Свернутость сюжетов Петрушевской объясняется необычно сильным для прозаика волнением души, ее "тяжелым напряженьем". Словно оно не позволяет вести последовательный рассказ, не дает возможности спокойно излагать события, вместо этого крупным планом продумывает отдельные подробности. То же наблюдается в рассказе «Удар грома». Само название концентрирует внимание на одном моменте. В этом рассказе в первом абзаце встречается «может быть» - неопределенность, неуверенность рассказчицы-горожанки, стремление уйти «из проблемы». Внезапное вмешательство в телефонный разговор третьего лица, очевидно, по параллельному телефону, было воспринято героиней как удар грома и положило конец и телефонному разговору и вообще знакомству. Между делом выясняется характер восьмилетних отношений действующих лиц — некоего Зубова и его приятельницы Марины. Но все эти сведения предстают как дополнительный материал к минутной ситуации телефонного разговора, сюжет будто застывает на своей кульминационной точке. Однако попутно выясняется масса подробностей, составляющих предысторию и характеризующих общую картину действия. Получается, что смежные обстоятельства влияют на наше понимание происходящего в гораздо большей степени, чем эпизод, оказавшийся в центре внимания. Не развертывая, а сворачивая событие, Петрушевская выделяет в нем, казалось бы, несущественный эпизод - телефонный разговор, который по сути дела и есть главное в рассказе.
Если же героиня оказывается за пределами города, как в рассказе Л. Петрушевской «Новые Робинзоны», то ее быт и дом все равно не похожи на дом, например, в деревенской прозе, да и отношение к ним у его хозяев совершенно другое. «Наш дом мы купили за небольшие деньги, и он стоял себе и стоял, мы туда ездили раз в год на конец июня, то есть на сбор земляники для моего здоровья, а затем приезжали в августе… Дом был куплен как бы на развал (выделено мною – Г.П.), мы жили и пользовались им, ничего не поправляя… »

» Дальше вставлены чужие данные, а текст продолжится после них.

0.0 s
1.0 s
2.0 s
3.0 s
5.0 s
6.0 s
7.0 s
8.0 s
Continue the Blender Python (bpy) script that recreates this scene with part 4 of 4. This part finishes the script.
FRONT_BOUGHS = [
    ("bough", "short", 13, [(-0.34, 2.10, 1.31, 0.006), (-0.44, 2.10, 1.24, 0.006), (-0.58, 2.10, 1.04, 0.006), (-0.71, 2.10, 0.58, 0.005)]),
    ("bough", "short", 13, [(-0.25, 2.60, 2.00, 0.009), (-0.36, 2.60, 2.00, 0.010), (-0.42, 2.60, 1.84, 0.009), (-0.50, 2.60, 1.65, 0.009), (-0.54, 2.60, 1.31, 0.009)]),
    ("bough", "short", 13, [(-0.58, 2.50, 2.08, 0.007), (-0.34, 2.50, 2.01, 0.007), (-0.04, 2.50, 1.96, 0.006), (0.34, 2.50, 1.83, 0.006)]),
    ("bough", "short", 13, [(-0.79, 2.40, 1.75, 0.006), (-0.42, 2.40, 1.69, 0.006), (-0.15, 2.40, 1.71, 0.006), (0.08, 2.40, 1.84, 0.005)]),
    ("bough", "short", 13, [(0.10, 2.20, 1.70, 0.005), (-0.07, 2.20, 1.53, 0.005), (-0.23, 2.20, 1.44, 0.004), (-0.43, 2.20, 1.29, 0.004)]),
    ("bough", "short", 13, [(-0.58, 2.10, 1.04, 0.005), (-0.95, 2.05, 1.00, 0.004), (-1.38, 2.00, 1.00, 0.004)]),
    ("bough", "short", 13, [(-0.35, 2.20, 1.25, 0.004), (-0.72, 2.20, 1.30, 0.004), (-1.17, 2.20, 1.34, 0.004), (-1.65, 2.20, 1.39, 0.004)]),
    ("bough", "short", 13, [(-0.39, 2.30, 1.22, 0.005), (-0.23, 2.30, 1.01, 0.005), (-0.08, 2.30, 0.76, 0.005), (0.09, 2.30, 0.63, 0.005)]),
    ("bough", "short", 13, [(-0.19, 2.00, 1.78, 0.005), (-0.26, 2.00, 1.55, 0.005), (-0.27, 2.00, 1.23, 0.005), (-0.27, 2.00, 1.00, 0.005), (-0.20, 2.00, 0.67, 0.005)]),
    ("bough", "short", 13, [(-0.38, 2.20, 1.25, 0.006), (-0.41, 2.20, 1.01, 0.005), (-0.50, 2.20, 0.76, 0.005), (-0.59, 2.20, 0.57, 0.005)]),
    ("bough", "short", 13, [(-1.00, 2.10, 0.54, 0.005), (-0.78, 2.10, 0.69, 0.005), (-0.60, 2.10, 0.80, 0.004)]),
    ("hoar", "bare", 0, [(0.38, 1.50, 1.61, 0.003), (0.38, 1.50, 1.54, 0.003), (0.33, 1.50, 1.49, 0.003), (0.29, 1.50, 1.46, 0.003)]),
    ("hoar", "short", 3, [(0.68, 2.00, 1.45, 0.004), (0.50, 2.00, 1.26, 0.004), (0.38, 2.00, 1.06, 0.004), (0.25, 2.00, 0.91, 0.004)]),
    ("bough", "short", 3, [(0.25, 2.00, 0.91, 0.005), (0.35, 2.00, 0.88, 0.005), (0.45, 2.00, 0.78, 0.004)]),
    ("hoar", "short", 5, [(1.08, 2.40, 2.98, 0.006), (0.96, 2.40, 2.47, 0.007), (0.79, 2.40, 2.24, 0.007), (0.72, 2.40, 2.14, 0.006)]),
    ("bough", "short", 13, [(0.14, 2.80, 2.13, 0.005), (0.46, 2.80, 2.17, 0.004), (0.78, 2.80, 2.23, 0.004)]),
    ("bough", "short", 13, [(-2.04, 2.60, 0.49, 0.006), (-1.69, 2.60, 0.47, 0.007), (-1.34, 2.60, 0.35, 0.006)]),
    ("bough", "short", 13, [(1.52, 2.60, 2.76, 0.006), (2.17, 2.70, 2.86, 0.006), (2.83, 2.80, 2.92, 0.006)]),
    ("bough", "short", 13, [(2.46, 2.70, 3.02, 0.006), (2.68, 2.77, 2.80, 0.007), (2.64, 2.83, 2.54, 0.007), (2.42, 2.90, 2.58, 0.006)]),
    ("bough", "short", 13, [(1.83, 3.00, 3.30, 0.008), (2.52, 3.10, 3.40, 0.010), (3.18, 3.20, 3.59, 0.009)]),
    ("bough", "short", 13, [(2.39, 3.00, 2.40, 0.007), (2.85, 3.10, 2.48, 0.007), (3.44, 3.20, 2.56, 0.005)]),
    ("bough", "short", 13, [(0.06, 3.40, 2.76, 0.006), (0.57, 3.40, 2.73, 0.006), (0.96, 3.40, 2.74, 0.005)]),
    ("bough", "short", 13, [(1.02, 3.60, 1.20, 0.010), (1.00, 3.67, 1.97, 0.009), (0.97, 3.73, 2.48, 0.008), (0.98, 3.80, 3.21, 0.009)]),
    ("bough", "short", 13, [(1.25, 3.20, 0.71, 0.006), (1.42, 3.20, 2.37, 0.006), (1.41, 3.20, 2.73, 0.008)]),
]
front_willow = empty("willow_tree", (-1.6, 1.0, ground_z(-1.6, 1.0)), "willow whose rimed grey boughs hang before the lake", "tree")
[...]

И еще: «Это дом в деревне, глухой и заброшенной, где-то за речкой Морой, дом, куда можно ехать только с грузом набранных продуктов».

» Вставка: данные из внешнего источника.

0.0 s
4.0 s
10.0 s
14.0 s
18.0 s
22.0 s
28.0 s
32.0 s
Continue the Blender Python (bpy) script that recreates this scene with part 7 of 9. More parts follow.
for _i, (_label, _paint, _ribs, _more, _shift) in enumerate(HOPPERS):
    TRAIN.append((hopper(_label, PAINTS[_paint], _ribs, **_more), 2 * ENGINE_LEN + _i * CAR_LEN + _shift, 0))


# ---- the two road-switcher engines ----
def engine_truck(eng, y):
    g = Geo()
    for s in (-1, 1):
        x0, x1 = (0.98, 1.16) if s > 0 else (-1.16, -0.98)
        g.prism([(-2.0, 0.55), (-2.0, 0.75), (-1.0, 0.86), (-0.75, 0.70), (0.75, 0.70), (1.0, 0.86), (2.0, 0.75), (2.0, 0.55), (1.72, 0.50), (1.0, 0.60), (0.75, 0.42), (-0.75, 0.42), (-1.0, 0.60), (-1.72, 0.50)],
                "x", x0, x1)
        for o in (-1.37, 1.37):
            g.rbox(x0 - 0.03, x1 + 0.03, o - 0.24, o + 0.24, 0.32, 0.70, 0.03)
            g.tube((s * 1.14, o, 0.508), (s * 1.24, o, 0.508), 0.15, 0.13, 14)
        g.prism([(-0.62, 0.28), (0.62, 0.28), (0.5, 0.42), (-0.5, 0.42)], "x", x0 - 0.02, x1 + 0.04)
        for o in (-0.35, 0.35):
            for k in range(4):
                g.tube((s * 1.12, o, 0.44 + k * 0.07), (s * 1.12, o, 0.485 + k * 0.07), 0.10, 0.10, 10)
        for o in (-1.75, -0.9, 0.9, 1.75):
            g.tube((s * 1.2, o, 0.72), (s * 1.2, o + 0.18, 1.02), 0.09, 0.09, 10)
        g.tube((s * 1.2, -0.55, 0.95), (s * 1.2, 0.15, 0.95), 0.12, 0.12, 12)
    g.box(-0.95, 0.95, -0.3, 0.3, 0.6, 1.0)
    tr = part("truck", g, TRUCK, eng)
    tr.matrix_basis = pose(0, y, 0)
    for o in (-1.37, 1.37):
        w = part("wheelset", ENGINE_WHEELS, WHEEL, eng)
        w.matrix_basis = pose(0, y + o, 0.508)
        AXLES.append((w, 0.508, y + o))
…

Функциональная роль внутреннего строения и интерьера такого деревенского дома фактически повторяет своеобразие городского жилища. «В комнате девочки находилась детская кровать, раскладушка, шифоньер с вещами всей семьи, запертый на ключ, ковер и полки с книгами…»
Еще в одном рассказе Петрушевской - «Через поля» - героев в конце ждет “теплый дом”, где сидят за столом друзья (“пиршественный” образ, характерный для всего творчества Петрушевской). Тепло еды и питья, тепло дома и друзей “греет душу после долгого и трудного пути”. Автор-героиня сознает, что “завтра и даже сегодня меня оторвут от тепла и света и швырнут опять одну идти по глинистому полю под дождем”. В этом рассказе открытое природно-историческое пространство уподобляется жизненному пути человека и человечества: через “голую, абсолютно голую разбитую землю, ливень и молнии”. В эту землю что-то когда-то было посажено, но “не выросло пока что ничего”. Встреча с природой и историей, с жизнью, смертью испытывает все силы человека. В этом испытании обнажается естество, которого он, человек цивилизации ХХ века, стесняется (“Я стеснялась тогда всяких проявлений естества и больше всего своих босых ног”, - признается героиня рассказа «Через поля»).